EXERCISE DIRECTIONS:
The material below holds a span beginning at the line with "Continue the Blender" and ending at the line with "return row[:3] +". Quote that span exactly, both ends included, and only that span.

# # # #

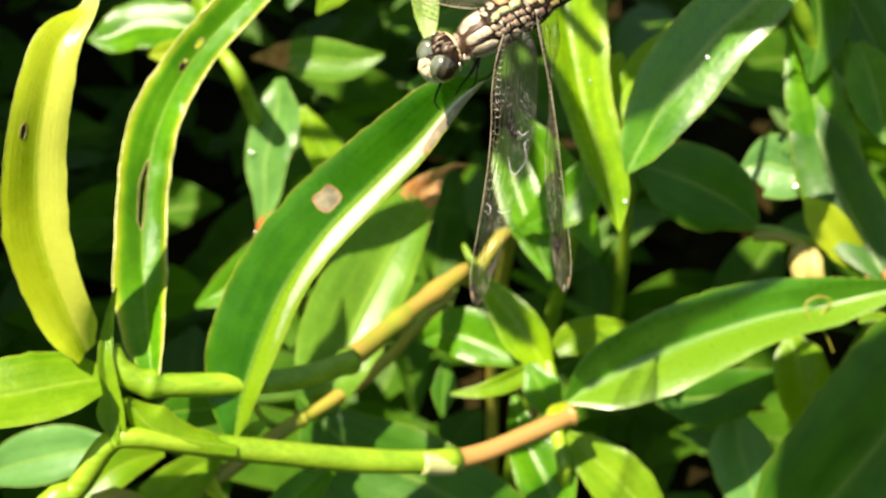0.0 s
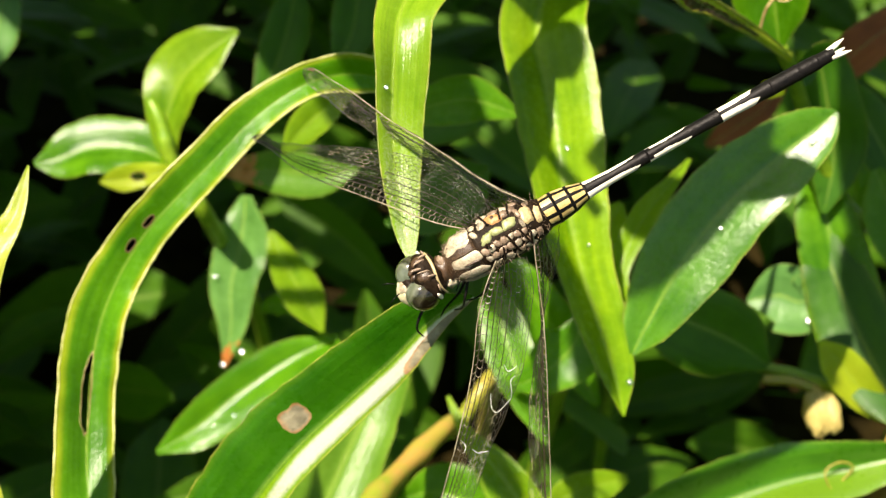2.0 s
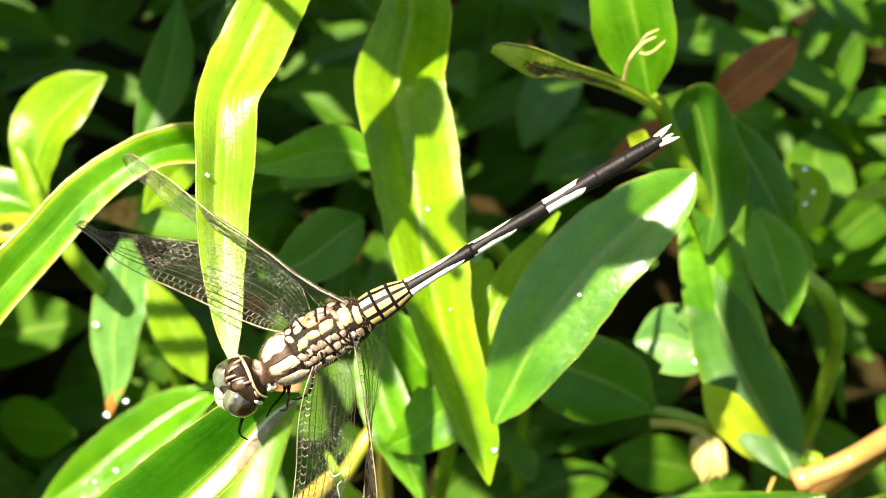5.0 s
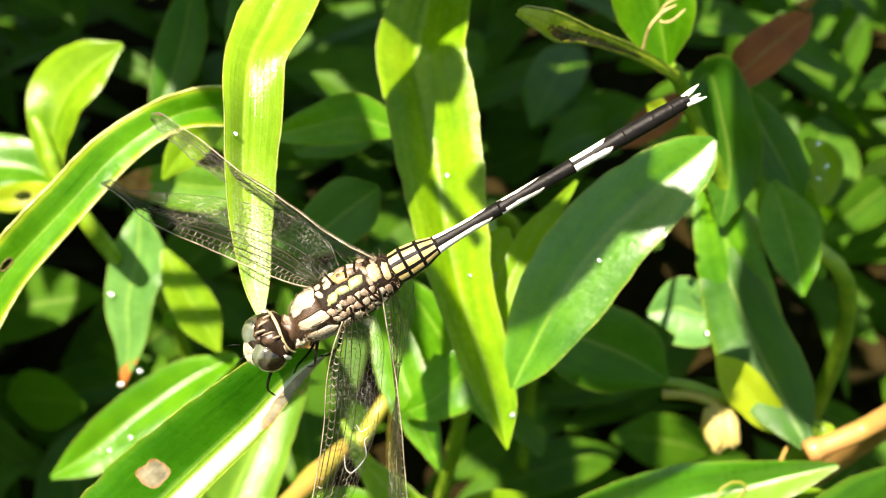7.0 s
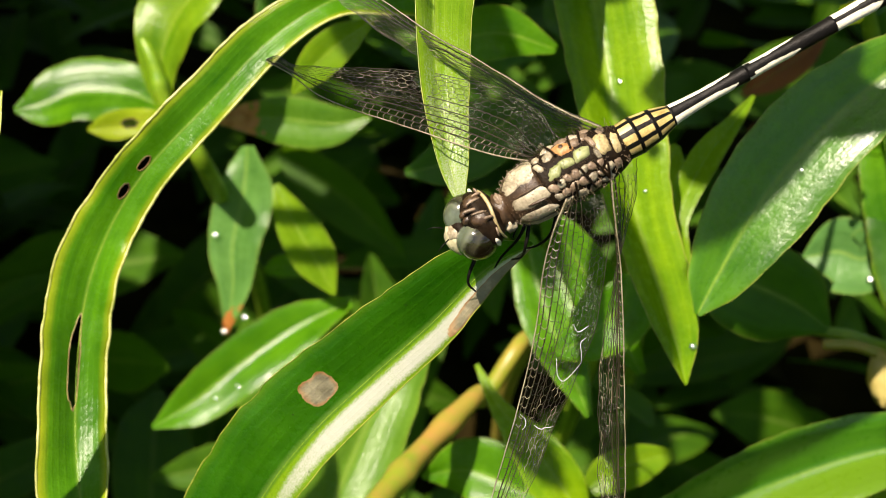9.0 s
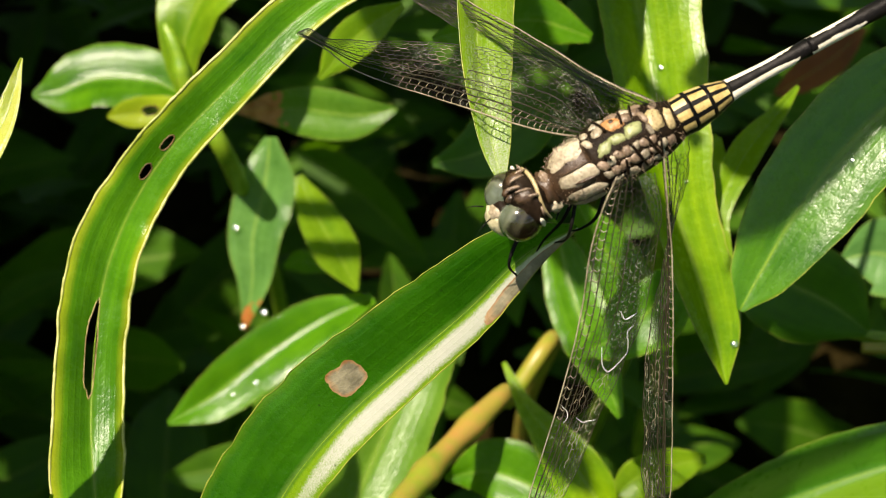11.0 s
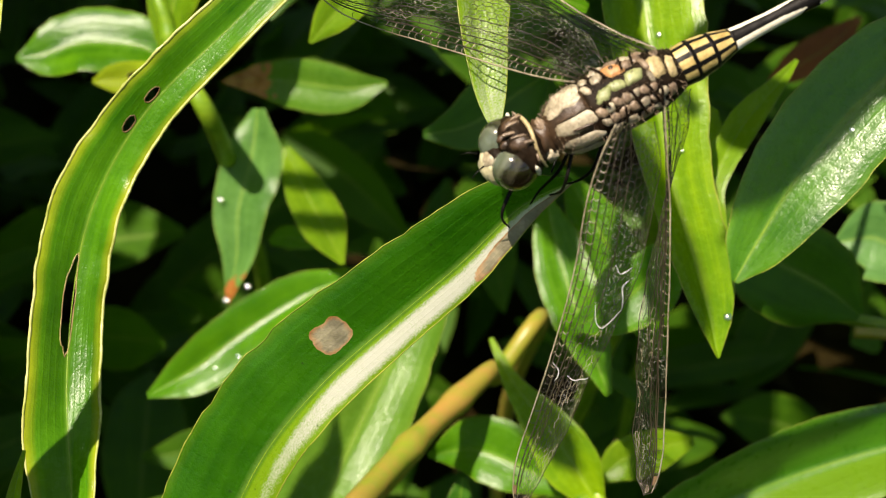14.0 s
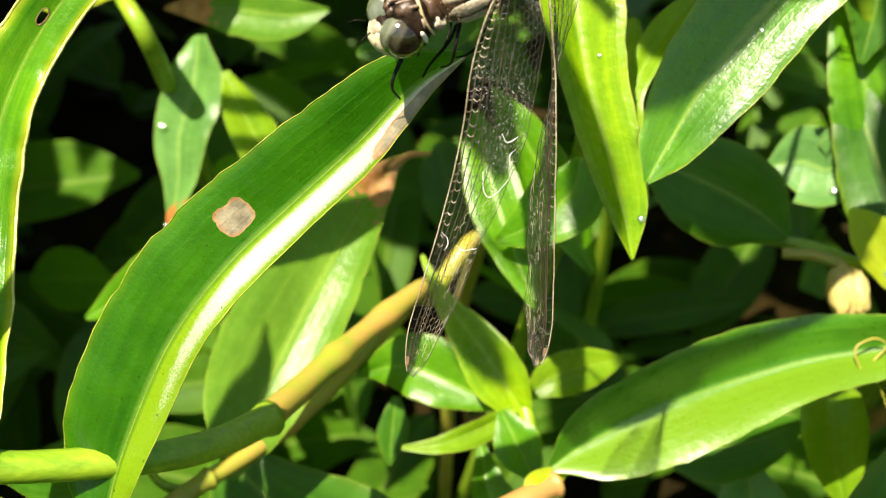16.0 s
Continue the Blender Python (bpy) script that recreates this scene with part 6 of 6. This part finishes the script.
def wing(rows, label, seed, creases=()):
    """A clear wing through rows of a point on its leading edge and one on its trailing edge."""
    fine = np.array(spline(rows, 241))
    lift0 = unit(np.cross(fine[120, :3] - fine[0, :3], fine[60, 3:] - fine[60, :3]))

    def at(s, v, up=0.0):
        """s from root to tip, v from the leading edge to the trailing one."""
        k = min(max(s, 0.0), 1.0) * 240
        i = min(int(k), 239)
        row = fine[i] + (fine[i + 1] - fine[i]) * (k - i)
        wide = min(1.0, 3 * float(np.linalg.norm(row[3:] - row[:3])))
        pleat = 0.016 * math.cos(v * 40) * max(0.0, 1 - v * 1.6) * (1 - 0.6 * s)
        ruffle = 0.022 * noise.noise(Vector((s * 13, v * 5, seed))) + 0.010 * noise.noise(Vector((s * 40, v * 13, seed)))
        return row[:3] + (row[3:] - row[:3]) * v + lift0 * (wide * (pleat + ruffle * (0.3 + v)) + up)

    ns, nv = 80, 20
    verts = [at(i / ns, j / nv) for i in range(ns + 1) for j in range(nv + 1)]
    faces = [(i * (nv + 1) + j, i * (nv + 1) + j + 1, (i + 1) * (nv + 1) + j + 1, (i + 1) * (nv + 1) + j) for i in range(ns) for j in range(nv)]
    blade = link_mesh("wing", verts, faces, MEMBRANE, dragonfly, label)
    dark, pale, glint = ([], []), ([], []), ([], [])

    def vein(points, r, bag):
        v, f = tube_data(points, [r] * len(points), 3, False)
        bag[1].extend(tuple(i + len(bag[0]) for i in q) for q in f)
        bag[0].extend(v)

    rnd = random.Random(seed)
    # the strong long veins behind the leading edge, fanning from the root
    lines = (0.09, 0.20, 0.30, 0.42, 0.56)
    for v, e, r in zip(lines, (0.56, 0.97, 0.88, 0.80, 0.55), (0.0060, 0.0065, 0.0050, 0.0046, 0.0040)):
        vein([at(e * k / 40, v * (0.72 + 0.28 * min(1, k / 10)) + 0.05 * v * (k / 40) ** 2) for k in range(41)], r, dark)
    vein([at(k / 60, 1.0) for k in range(61)], 0.0034, dark)
    vein([at(0.998, j / 8) for j in range(9)], 0.0036, dark)
    # ladders of cross veins between the leading veins
    for a, b, count, e, bag, r in ((0.0, 0.09, 24, 0.55, pale, 0.0034), (0.09, 0.20, 24, 0.60, pale, 0.0042), (0.20, 0.30, 36, 0.9, dark, 0.0024), (0.30, 0.42, 40, 0.8, dark, 0.0022), (0.0, 0.20, 12, 1.0, dark, 0.0026)):
        first = 0.05 if e < 1 else 0.58
        for k in range(count):
            s = first + (min(e, 0.97) - first) * (k + rnd.uniform(-0.15, 0.15)) / count
            m = 0.72 + 0.28 * min(1.0, s * 4)
            vein([at(s, a * m), at(s + 0.004, (a + b) * m / 2, 0.004), at(s, b * m)], r, bag)
    # six-sided cells over the rest, smaller towards the rim
    rows_v = [0.36, 0.46, 0.555, 0.645, 0.73, 0.805, 0.875, 0.94, 1.0]
    steps = 92
    for j, v in enumerate(rows_v[:-1]):
        gap = rows_v[j + 1] - v
        path = []
        for k in range(4, steps):
            s = (k + rnd.uniform(-0.16, 0.16)) / steps
            path.append((s, v + gap * (0.24 if (k + j) % 2 else -0.10) + rnd.uniform(-0.1, 0.1) * gap))
        for k, (s, q) in enumerate(path[:-1]):
            # patches of outer veins take a paler colour as painted glints
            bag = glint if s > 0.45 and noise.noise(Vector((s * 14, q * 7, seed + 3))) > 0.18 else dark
            vein([at(*path[k]), at(*path[k + 1])], 0.0021, bag)
            if (k + 4 + j) % 2:
                vein([at(s, q), at(s + rnd.uniform(-0.002, 0.002), v + gap * 0.90)], 0.0021, bag)
    link_mesh("vein_net", dark[0], dark[1], VEIN, blade, "fine dark net of wing veins")
    link_mesh("vein_net", glint[0], glint[1], COSTA, blade, "outer wing veins coloured pale to stand for glints")
    lead = [at(k / 60, 0.0) for k in range(61)]
    v, f = tube_data(lead, [0.0064 - 0.002 * k / 60 for k in range(61)], 6)
    base = len(v)
    link_mesh("leading_vein", v + pale[0], f + [tuple(i + base for i in q) for q in pale[1]], COSTA, blade, "pale leading edge vein with its ladder of cross veins")
    # short spines along the leading edge
    v, f = [], []
    for k in range(90):
        p = at(k / 92, 0.0)
        d = unit(p - at(k / 92, 0.2)) * 0.020 + lift0 * rnd.uniform(-0.008, 0.012)
        w2, g = tube_data([p, p + d], [0.0022, 0.0008], 3, False)
        f += [tuple(i + len(v) for i in q) for q in g]
        v += w2
    tagged(link_mesh("spines", v, f, VEIN, blade), kind="stuff")
    patch = [at(0.885 + 0.055 * i / 6, 0.02 + 0.17 * j, 0.004 * side) for side in (1, -1) for i in range(7) for j in range(2)]
    pf = [(o + i * 2, o + i * 2 + 1, o + i * 2 + 3, o + i * 2 + 2) for o in (0, 14) for i in range(6)]
    link_mesh("wing_spot", patch, pf, STIGMA, blade, "brown wing spot near the tip")
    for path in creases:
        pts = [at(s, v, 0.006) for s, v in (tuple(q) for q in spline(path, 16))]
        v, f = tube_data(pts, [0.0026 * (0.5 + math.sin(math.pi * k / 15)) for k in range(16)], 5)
        link_mesh("wing_crease", v, f, CREASE, blade, "crease in the wing film, its bright glint painted white")
    return blade


FAR_FORE = ((-0.25, 0.19, 0.27, 0.04, 0.31, -0.02), (-0.42, 0.36, 0.17, 0.05, 0.59, -0.09), (-0.61, 0.6, 0.04, -0.08, 0.91, -0.18), (-0.83, 0.9, -0.1, -0.34, 1.23, -0.29), (-1.06, 1.22, -0.26, -0.63, 1.53, -0.42), (-1.3, 1.54, -0.42, -0.96, 1.82, -0.55), (-1.53, 1.9, -0.58, -1.31, 2.1, -0.69), (-1.66, 2.23, -0.71, -1.59, 2.33, -0.79), (-1.76, 2.43, -0.8, -1.71, 2.53, -0.84), (-1.83, 2.55, -0.85, -1.82, 2.56, -0.84))
FAR_HIND = ((0.39, 0.14, 0.22, 0.12, 0.32, -0.24), (0.25, 0.36, 0.16, 0.03, 0.56, -0.27), (0.09, 0.65, 0.09, -0.08, 0.85, -0.32), (-0.06, 1.01, -0.0, -0.25, 1.18, -0.37), (-0.24, 1.38, -0.09, -0.44, 1.51, -0.42), (-0.42, 1.76, -0.19, -0.66, 1.82, -0.47), (-0.58, 2.17, -0.28, -0.81, 2.18, -0.51), (-0.74, 2.49, -0.36, -0.93, 2.47, -0.53), (-0.84, 2.7, -0.42, -0.98, 2.65, -0.52), (-0.94, 2.77, -0.45, -0.98, 2.73, -0.46))
NEAR_FORE = ((-0.14, -0.23, 0.26, 0.13, -0.31, 0.11), (-0.35, -0.38, 0.14, 0.05, -0.56, -0.03), (-0.57, -0.59, -0.02, -0.15, -0.83, -0.19), (-0.8, -0.88, -0.21, -0.41, -1.13, -0.38), (-1.06, -1.16, -0.41, -0.73, -1.39, -0.56), (-1.34, -1.43, -0.61, -1.08, -1.63, -0.74), (-1.65, -1.71, -0.82, -1.43, -1.91, -0.93), (-1.89, -1.93, -0.98, -1.72, -2.1, -1.07), (-2.02, -2.1, -1.1, -1.92, -2.23, -1.15), (-2.07, -2.21, -1.16, -2.05, -2.27, -1.18))
NEAR_HIND = ((0.27, -0.16, 0.15, 0.57, -0.09, -0.35), (0.16, -0.4, 0.02, 0.42, -0.33, -0.46), (0.04, -0.69, -0.14, 0.17, -0.59, -0.58), (-0.12, -1.03, -0.34, -0.13, -0.89, -0.72), (-0.3, -1.37, -0.54, -0.4, -1.22, -0.86), (-0.49, -1.72, -0.74, -0.65, -1.58, -1.01), (-0.69, -2.08, -0.95, -0.87, -1.96, -1.16), (-0.85, -2.37, -1.12, -1.04, -2.28, -1.26), (-0.98, -2.54, -1.22, -1.12, -2.48, -1.31), (-1.08, -2.63, -1.28, -1.14, -2.62, -1.27))

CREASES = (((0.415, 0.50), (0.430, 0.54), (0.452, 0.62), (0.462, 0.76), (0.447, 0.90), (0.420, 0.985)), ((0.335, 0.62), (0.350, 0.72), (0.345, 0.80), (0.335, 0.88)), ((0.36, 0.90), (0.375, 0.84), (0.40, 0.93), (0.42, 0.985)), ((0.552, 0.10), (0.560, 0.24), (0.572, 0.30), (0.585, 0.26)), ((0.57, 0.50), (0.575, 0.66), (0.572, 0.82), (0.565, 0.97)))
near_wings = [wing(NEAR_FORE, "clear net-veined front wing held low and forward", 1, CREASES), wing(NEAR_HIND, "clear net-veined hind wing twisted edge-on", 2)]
wing(FAR_FORE, "clear net-veined front wing with a crumpled tip", 3)
wing(FAR_HIND, "clear net-veined hind wing seen nearly edge-on", 4)


# ---- water drops ----
def drop_mesh():
    bm = bmesh.new()
    bmesh.ops.create_icosphere(bm, subdivisions=3, radius=1.0)
    for v in bm.verts:
        v.co.z = v.co.z * 0.75 if v.co.z > 0 else v.co.z * 0.35
    me = bpy.data.meshes.new("water_drop")
    bm.to_mesh(me)
    bm.free()
    me.polygons.foreach_set("use_smooth", [True] * len(me.polygons))
    me.materials.append(WATER)
    return me


DROP = drop_mesh()
HIGH_DROPS = ((1.916, 15.684, 21.741, 0.035, -0.1, -0.59, 0.8), (2.158, 14.722, 20.871, 0.03, -0.04, -0.51, 0.86), (-0.378, 13.3, 24.225, 0.03, 0.01, -0.62, 0.79), (3.648, 14.061, 21.654, 0.03, -0.19, -0.53, 0.82), (4.765, 14.66, 22.507, 0.035, -0.24, -0.56, 0.79), (4.902, 14.637, 22.483, 0.035, -0.25, -0.56, 0.79), (4.845, 14.612, 22.453, 0.03, -0.25, -0.56, 0.79), (8.64, 19.61, 19.105, 0.05, -0.26, -0.55, 0.8), (2.159, 14.678, 20.897, 0.03, -0.17, -0.58, 0.79), (2.63, 13.354, 19.692, 0.05, -0.13, -0.47, 0.88))
LOW_DROPS = ((-3.767, 18.329, 15.04, 0.06, 0.11, -0.48, 0.87), (-3.42, 18.479, 15.216, 0.06, 0.1, -0.49, 0.86), (8.773, 19.35, 18.809, 0.05, -0.26, -0.53, 0.8), (8.617, 19.214, 18.651, 0.045, -0.26, -0.53, 0.81), (6.379, 16.961, 17.259, 0.06, -0.23, -0.48, 0.84), (3.051, 12.954, 16.427, 0.04, -0.15, -0.43, 0.89), (-3.391, 16.967, 15.158, 0.04, 0.11, -0.46, 0.88), (-3.749, 16.845, 15.014, 0.035, 0.12, -0.45, 0.88), (-3.889, 19.411, 16.277, 0.06, 0.17, -0.5, 0.85))
for x, y, z, r, nx, ny, nz in HIGH_DROPS + LOW_DROPS:
    ob = new("water_drop", DROP)
    ob.matrix_world = Matrix.Translation(Vector((x, y, z)) * CM) @ Vector((nx, ny, nz)).to_track_quat("Z", "Y").to_matrix().to_4x4() @ Matrix.Scale(r * CM, 4)
    tagged(ob, "clear round water drop on a leaf", "water drop", "drops on the leaves")


def motions():
    """The dragonfly's head tilts and turns back as it watches."""
    neck = pose(-0.66 * CM, 0, 0)
    rows = ((0.0, -10, 12, 8), (0.5, -12, 6, 4), (1.0, -14, 0, 0), (12.2, -14, 0, 0), (12.5, -8, 0, 4), (12.8, -14, 0, 0), (16.0, -14, 0, 0))
    for blade, root in zip(near_wings, (NEAR_FORE[0][:3], NEAR_HIND[0][:3])):
        hinge = pose(*(CM * c for c in root))
        walk(blade, [(t, hinge @ pose(0, 0, 0, 0, 0, rz) @ hinge.inverted()) for t, rz in ((0.0, 5.8), (0.3, 6.2), (0.55, 5.5), (0.8, -0.6), (1.2, 0.0), (16.0, 0.0))])
    walk(head, [(t, neck @ pose(0, 0, 0, rx, ry, rz) @ neck.inverted()) for t, rx, ry, rz in rows])


motions()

# # # #

TASK RESPONSE:
Continue the Blender Python (bpy) script that recreates this scene with part 6 of 6. This part finishes the script.
def wing(rows, label, seed, creases=()):
    """A clear wing through rows of a point on its leading edge and one on its trailing edge."""
    fine = np.array(spline(rows, 241))
    lift0 = unit(np.cross(fine[120, :3] - fine[0, :3], fine[60, 3:] - fine[60, :3]))

    def at(s, v, up=0.0):
        """s from root to tip, v from the leading edge to the trailing one."""
        k = min(max(s, 0.0), 1.0) * 240
        i = min(int(k), 239)
        row = fine[i] + (fine[i + 1] - fine[i]) * (k - i)
        wide = min(1.0, 3 * float(np.linalg.norm(row[3:] - row[:3])))
        pleat = 0.016 * math.cos(v * 40) * max(0.0, 1 - v * 1.6) * (1 - 0.6 * s)
        ruffle = 0.022 * noise.noise(Vector((s * 13, v * 5, seed))) + 0.010 * noise.noise(Vector((s * 40, v * 13, seed)))
        return row[:3] + (row[3:] - row[:3]) * v + lift0 * (wide * (pleat + ruffle * (0.3 + v)) + up)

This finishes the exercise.